[Given request]
Exactly the lines from the one with "2 of 4. More parts follow." to the one with "238.4)], 0.12, 1.5)", both included, are to be printed again; leave out the rest.

[Data provided]
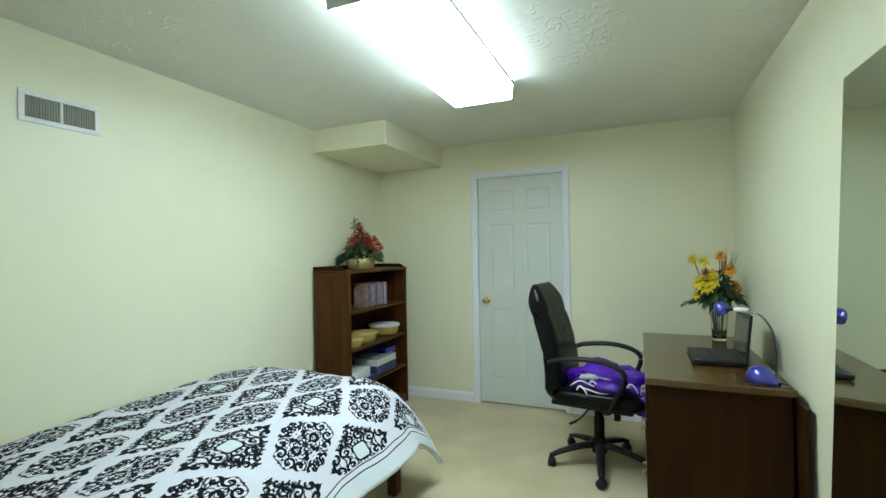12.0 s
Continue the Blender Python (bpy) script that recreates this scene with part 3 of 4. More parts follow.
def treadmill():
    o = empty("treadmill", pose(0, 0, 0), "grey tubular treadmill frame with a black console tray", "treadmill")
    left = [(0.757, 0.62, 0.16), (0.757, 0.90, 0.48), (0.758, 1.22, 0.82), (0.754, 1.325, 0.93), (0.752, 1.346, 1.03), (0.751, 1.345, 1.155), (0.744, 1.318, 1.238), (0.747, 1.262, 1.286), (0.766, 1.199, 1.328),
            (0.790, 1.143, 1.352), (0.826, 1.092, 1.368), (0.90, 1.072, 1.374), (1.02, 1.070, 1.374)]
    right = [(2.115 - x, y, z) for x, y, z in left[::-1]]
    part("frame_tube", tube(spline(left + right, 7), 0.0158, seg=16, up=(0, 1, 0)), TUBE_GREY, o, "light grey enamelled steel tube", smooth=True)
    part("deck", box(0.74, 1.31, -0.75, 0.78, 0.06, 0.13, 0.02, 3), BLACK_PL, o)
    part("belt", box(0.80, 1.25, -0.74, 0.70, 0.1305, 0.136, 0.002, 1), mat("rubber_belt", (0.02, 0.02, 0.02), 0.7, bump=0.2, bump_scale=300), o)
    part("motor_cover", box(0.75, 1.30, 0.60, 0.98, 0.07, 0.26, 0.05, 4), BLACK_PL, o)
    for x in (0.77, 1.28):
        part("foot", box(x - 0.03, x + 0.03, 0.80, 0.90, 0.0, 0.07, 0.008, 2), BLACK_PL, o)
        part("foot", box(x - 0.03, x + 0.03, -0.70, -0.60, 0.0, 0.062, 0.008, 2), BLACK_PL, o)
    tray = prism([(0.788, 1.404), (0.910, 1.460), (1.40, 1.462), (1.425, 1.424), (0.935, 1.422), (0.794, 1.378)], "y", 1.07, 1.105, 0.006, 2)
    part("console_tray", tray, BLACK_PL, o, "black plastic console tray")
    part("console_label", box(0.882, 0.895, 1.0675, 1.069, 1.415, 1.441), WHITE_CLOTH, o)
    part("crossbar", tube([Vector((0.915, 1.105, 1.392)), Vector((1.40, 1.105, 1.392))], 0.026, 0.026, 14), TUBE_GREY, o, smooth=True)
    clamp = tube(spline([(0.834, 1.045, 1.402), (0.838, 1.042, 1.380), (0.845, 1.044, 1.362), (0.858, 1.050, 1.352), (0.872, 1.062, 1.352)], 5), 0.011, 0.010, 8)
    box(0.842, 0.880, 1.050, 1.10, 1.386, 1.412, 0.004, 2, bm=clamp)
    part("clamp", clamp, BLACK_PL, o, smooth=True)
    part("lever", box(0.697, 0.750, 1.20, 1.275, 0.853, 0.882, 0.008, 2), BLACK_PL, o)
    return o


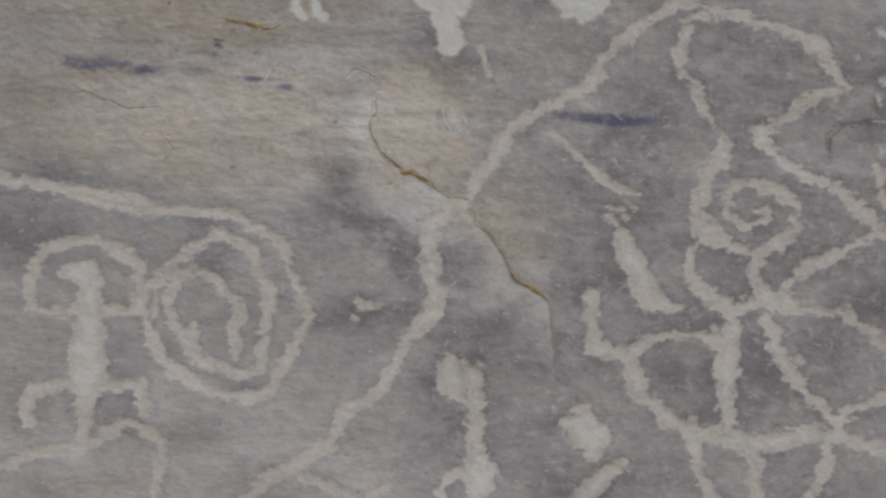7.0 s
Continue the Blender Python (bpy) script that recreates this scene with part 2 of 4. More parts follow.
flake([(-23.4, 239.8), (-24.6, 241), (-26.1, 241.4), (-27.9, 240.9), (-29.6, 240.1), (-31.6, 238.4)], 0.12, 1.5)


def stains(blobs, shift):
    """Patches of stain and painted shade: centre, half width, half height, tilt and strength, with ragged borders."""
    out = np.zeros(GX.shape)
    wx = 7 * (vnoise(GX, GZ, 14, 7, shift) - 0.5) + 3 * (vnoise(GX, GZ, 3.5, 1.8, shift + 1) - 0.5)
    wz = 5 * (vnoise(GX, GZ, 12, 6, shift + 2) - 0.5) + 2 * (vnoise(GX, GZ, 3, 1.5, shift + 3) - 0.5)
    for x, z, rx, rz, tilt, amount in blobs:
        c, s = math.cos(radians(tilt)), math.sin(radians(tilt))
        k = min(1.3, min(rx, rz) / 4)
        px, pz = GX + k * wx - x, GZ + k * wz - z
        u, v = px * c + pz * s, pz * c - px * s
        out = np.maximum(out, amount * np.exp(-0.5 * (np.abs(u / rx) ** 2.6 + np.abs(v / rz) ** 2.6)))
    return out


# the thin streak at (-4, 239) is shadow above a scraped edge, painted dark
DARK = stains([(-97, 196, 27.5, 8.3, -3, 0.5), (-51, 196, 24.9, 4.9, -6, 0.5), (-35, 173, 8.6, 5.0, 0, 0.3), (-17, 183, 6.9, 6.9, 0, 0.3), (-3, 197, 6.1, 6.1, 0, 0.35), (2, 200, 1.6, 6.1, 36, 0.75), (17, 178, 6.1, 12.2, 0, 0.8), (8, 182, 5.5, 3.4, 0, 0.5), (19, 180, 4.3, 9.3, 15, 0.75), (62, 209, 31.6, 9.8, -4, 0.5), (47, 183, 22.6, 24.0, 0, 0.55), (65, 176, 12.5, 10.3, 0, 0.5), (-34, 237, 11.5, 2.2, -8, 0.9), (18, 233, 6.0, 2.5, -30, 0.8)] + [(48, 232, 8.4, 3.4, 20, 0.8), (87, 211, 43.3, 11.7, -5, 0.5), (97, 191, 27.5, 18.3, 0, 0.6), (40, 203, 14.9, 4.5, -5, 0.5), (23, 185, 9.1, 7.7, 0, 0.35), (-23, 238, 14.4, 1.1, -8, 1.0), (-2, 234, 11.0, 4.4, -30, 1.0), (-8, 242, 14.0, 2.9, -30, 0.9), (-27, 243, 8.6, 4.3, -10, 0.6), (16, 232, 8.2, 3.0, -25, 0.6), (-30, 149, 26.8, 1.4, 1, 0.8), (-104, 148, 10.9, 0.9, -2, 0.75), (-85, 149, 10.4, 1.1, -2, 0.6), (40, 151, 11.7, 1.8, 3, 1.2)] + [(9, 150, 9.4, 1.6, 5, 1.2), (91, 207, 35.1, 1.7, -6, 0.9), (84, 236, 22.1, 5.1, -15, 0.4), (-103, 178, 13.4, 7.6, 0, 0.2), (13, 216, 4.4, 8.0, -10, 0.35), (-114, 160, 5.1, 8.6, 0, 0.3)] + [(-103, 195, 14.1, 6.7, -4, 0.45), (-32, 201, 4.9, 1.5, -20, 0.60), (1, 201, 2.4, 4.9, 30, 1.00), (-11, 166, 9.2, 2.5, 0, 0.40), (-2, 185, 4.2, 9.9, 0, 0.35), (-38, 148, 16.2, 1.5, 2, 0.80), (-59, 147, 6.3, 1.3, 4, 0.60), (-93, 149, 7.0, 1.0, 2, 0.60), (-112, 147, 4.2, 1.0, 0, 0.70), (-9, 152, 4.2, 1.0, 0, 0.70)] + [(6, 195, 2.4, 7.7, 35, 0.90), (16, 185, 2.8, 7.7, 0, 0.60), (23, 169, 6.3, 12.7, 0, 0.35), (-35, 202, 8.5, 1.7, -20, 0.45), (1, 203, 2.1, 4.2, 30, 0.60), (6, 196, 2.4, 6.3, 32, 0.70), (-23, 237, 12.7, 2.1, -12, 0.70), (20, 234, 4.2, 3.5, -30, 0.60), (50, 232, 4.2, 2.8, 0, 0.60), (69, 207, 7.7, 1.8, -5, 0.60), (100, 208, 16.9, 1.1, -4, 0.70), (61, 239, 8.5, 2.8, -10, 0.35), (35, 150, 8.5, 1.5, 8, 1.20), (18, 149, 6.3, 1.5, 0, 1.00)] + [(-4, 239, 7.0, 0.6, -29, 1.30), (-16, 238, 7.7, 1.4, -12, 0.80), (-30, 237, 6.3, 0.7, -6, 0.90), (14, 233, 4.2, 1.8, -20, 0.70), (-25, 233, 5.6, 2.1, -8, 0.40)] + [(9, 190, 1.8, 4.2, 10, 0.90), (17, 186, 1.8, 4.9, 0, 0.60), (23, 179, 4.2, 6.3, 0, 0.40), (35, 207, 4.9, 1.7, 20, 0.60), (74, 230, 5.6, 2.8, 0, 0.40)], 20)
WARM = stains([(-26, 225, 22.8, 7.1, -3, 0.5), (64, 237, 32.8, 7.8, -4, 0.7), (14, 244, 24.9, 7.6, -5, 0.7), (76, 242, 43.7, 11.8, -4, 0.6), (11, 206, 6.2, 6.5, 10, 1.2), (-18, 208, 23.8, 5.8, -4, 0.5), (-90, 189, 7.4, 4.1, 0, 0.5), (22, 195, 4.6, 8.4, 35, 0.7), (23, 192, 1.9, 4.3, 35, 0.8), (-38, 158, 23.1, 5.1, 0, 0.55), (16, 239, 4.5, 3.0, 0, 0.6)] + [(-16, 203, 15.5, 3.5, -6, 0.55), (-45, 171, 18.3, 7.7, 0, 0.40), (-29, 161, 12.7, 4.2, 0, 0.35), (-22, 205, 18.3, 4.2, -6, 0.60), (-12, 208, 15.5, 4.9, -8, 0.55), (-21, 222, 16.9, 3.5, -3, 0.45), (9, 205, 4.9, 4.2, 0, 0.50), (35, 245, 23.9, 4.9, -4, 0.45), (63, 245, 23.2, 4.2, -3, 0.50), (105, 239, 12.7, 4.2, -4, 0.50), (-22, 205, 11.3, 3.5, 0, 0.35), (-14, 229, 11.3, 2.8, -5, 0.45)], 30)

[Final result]
Continue the Blender Python (bpy) script that recreates this scene with part 2 of 4. More parts follow.
flake([(-23.4, 239.8), (-24.6, 241), (-26.1, 241.4), (-27.9, 240.9), (-29.6, 240.1), (-31.6, 238.4)], 0.12, 1.5)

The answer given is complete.